Die Blume des Bösen
Frankreich 2003, Laufzeit: 104 Min., FSK 12
Regie: Claude Chabrol
Darsteller: Nathalie Baye, Benoît Magimel, Suzanne Flon, Bernard Le Coq, Mélanie Doutey, Thomas Chabrol, Caroline Baehr, Henri Attal, Didier Bénureau, Françoise Bertin, Yvon Crenn, Michèle Dascain, Francois Maistre, Juliette Meyniac, Dominique Pivain
Eine Familie und ihr Geheimnis: Chabrol seziert auch in seinem neuen Film die unter der glatten, hübschen Oberfläche verborgenen Makel der Bourgeoisie die wörtlich zu nehmenden Leichen im Keller.Eine Familie aus höheren Kreisen droht an der Vergangenheit zu zerbrechen Die Familie Charpin-Vasseur ist auf merkwürdige Weise ineinander verflochten: Da sind Anne, die für ein Amt in der Stadtverwaltung kandidiert und ihr Ehemann Gérard, ein angesehener Apotheker, der dieser Position konträr entgegensteht. Eine Art Zentrum der Familie ist Tante Line, die in ein finsteres Geheimnis um ihren verstorbenen Ehemann verstrickt ist. Im Familiensitz in Bordeaux lebt auch Michèle, Annes Tochter aus erster Ehe.

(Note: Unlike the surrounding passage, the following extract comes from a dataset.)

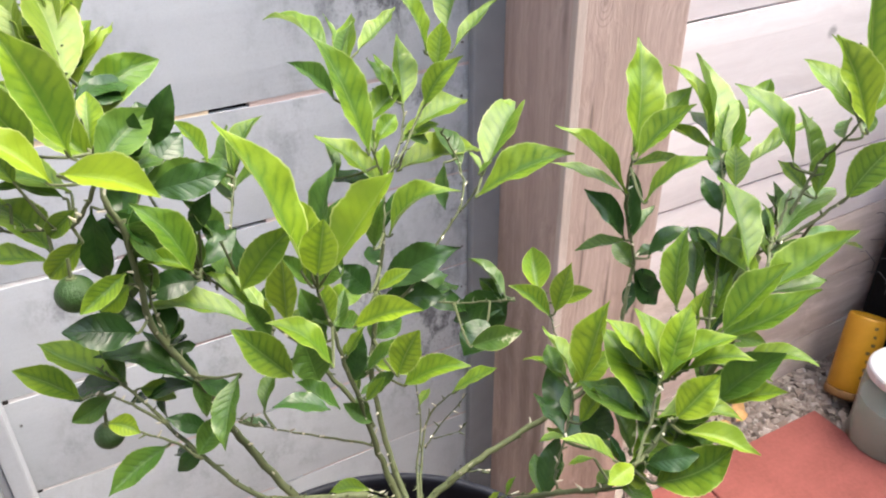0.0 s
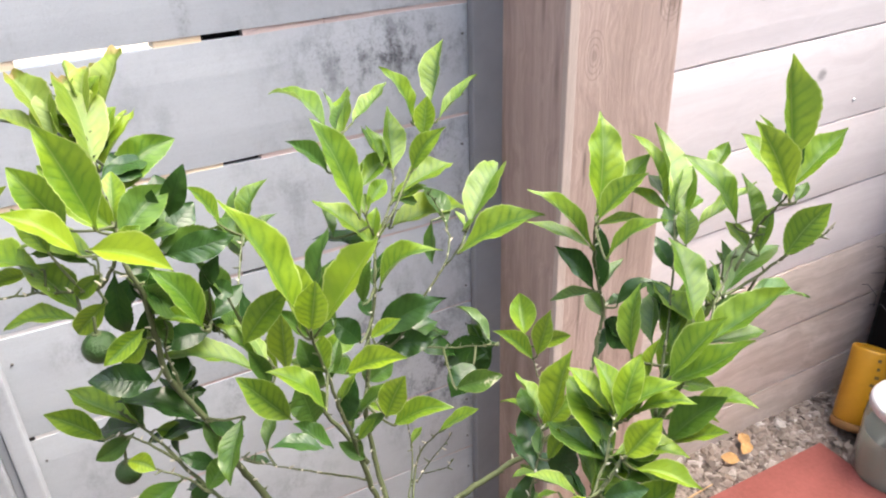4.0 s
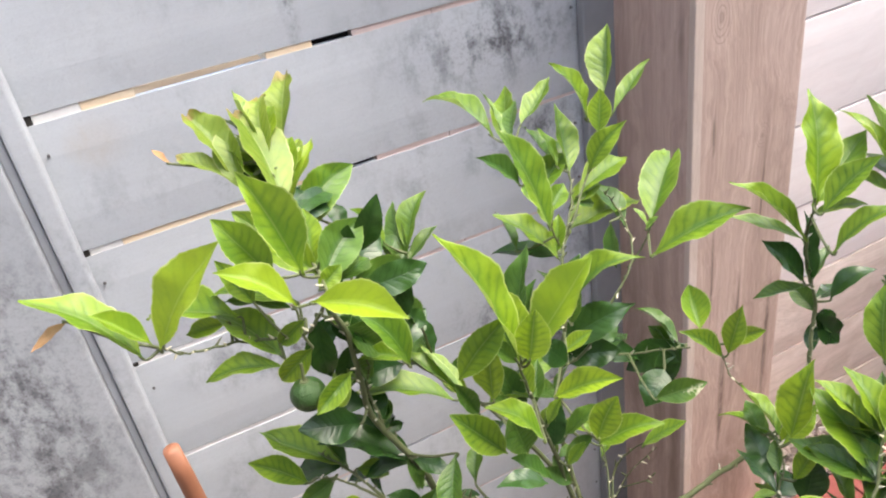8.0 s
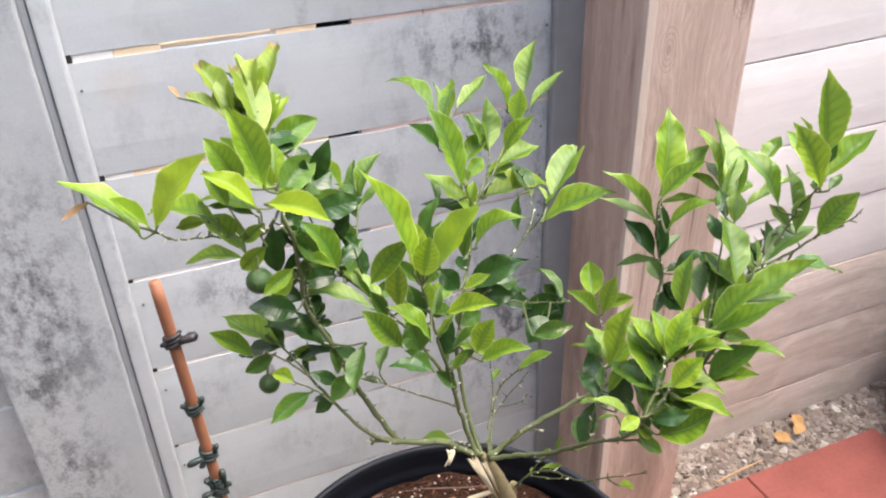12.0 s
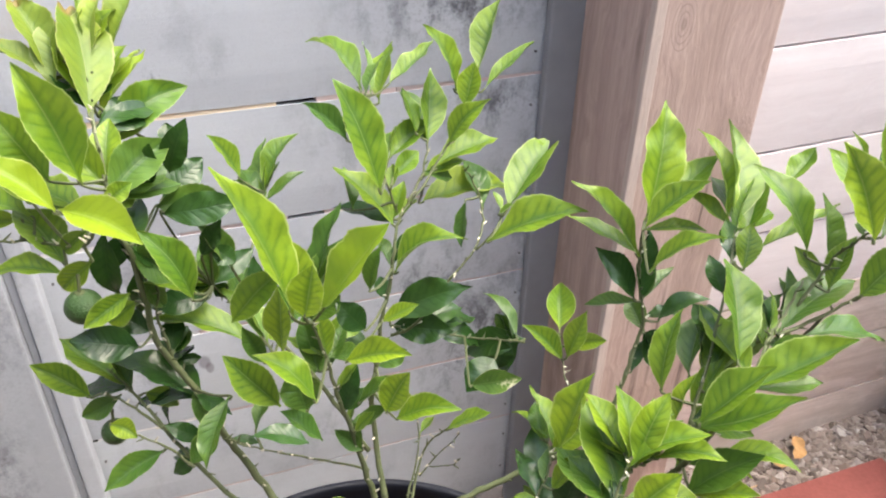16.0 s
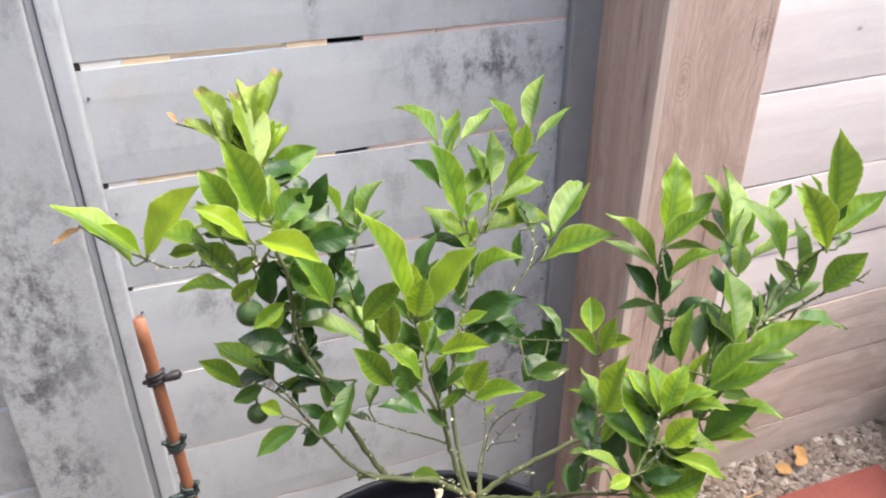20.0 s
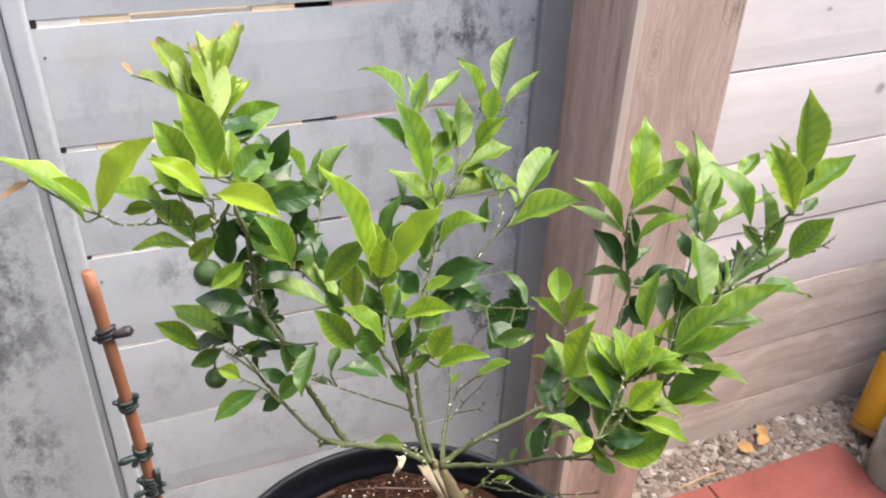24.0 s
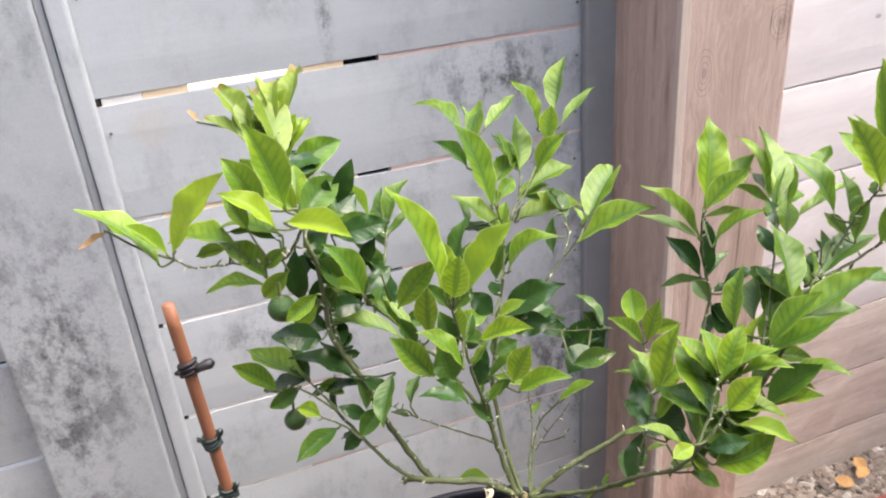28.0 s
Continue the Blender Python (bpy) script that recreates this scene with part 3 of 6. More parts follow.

Zu Filmbeginn kommt Gérards Sohn François aus den USA zurück, der seinerzeit wegen seiner Liebe zur Halbschwester Michèle weggegangen ist. Doch Michèles Liebe zum Stiefbruder hat sich bis heute bewahrt. Claude Chabrol erzählt die Geschichte dieser drei Generationen in streng statuarischen Bildern und es kommt ihm wie in seinen früheren Filmen auf das Familiengeflecht an, auf das, was unauslöschlich eingeprägt und eingegerbt ist: es gab in der Vergangenheit der Familie einen Kollaborateur, der jetzt zu Annes Wahlkampf plötzlich wie der Phönix aus der Asche als Gegenargument ihrer Wahl ans Licht gezogen wird. Wer steckt dahinter? Das Geheimnis ist wieder eine der perfiden Chabrolschen Boshaftigkeiten. Immer geht es in der bourgeoisen Gesellschaft bei Chabrol zugleich böse und charmant zu. Da werden kleine Spitzen auf die Lebensart verteilt und wenn die Wahlkandidaten ihre Besuche bei den kleinen Leuten in den Sozialwohnungen machen, wird das Verlogene am Wahlkampf gnadenlos demaskiert. Vielleicht ist der Mechanismus dieser Filmstory bisweilen allzu deutlich zu erkennen, da Chabrol sich nicht bemüht, ihn zuzudecken. Er möchte, dass wir dieser Maschinerie ganz und gar folgen mit der ganz nüchternen Distanz zum Geschehen, zu dem Mord in der Vergangenheit und dem in der Gegenwart, denn die Familiengebilde sind wie immer durchschaubare, geheimnisvolle Konstrukte, deren schöner Schein immer hohler wird. Die Oberfläche ist hier so bewusst glatt, dass es da gar nichts mehr zu durchdringen gibt, die Maskerade ist ebenso perfekt wie deutlich.